The grand looters of the nation’s wealth will sail through party primaries this month and proceed to dish out packets of unga and cheap t-shirts so that we allow them to live lavishly at our expense for the next five years.

SCAPEGOAT
We have experienced so many corruption scandals that indifference and corruption fatigue have set in.

The fatigue, of course, conceals a seething anger waiting to be let loose on the plunderers of the nation’s wealth.

But the public cannot get their hands on them. They are well protected by bodyguards, outriders, high walls, bullet proof vehicles, fierce dogs and helicopters.

Yet the repressed anger does find expression when the public encounters a thief who steals a side mirror or telephone.

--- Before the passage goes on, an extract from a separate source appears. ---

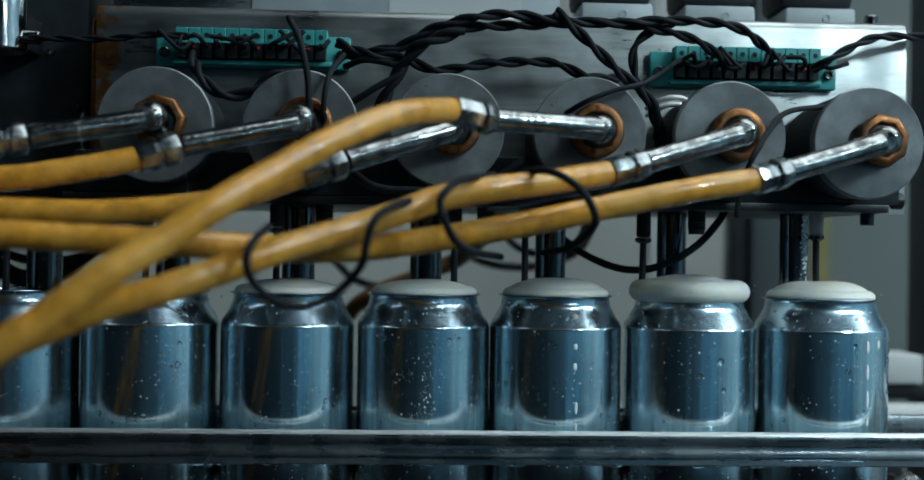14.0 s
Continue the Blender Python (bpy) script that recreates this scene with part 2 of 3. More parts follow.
def rusted(m, x_full, x_none):
    """Orange-brown rust creeping in from a sheet's edge, broken up by noise."""
    nt = m.node_tree
    b = nt.nodes["Principled BSDF"]
    base = b.inputs["Base Color"].links[0].from_socket
    co = nt.nodes.new("ShaderNodeTexCoord")
    xyz = nt.nodes.new("ShaderNodeSeparateXYZ")
    nt.links.new(co.outputs["Object"], xyz.inputs[0])
    edge = nt.nodes.new("ShaderNodeMapRange")
    edge.inputs["From Min"].default_value, edge.inputs["From Max"].default_value = x_none, x_full
    nt.links.new(xyz.outputs["X"], edge.inputs["Value"])
    fleck = nt.nodes.new("ShaderNodeTexNoise")
    fleck.inputs["Scale"].default_value, fleck.inputs["Detail"].default_value = 160.0, 6.0
    nt.links.new(co.outputs["Object"], fleck.inputs["Vector"])
    add = nt.nodes.new("ShaderNodeMath")
    add.operation = "MULTIPLY_ADD"
    nt.links.new(edge.outputs[0], add.inputs[0])
    add.inputs[1].default_value = 0.45
    nt.links.new(fleck.outputs["Fac"], add.inputs[2])
    cut = nt.nodes.new("ShaderNodeMapRange")
    cut.inputs["From Min"].default_value, cut.inputs["From Max"].default_value = 0.72, 0.86
    nt.links.new(add.outputs[0], cut.inputs["Value"])
    mix = nt.nodes.new("ShaderNodeMix")
    mix.data_type = "RGBA"
    nt.links.new(cut.outputs[0], mix.inputs["Factor"])
    nt.links.new(base, mix.inputs["A"])
    mix.inputs["B"].default_value = (0.34, 0.15, 0.05, 1)
    nt.links.new(mix.outputs["Result"], b.inputs["Base Color"])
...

The petty thief becomes the scapegoat for all the contempt and rage we feel inside for the mega thieves.

So we kick the petty thief to death because we can’t raise a hand against the big man.

This alone may explain how mob 'justice' and extrajudicial killings have become acceptable behaviour in our streets today.

Yet those who have looted the nation’s coffers through Anglo Leasing, Eurobond, NYS, Chickengate and a thousand other fraudulent deals should take warning.

REVOLUTION

They may be comfortable and insulated for now.

But a time is coming when the public’s adulation will turn to hatred and revenge and they may become the victims of ridicule, violence and even killings.

Silence and tolerance of the status quo should not be considered signs of weakness.

Rather they are seeds of discontent that will give birth to revenge if things don’t change quickly.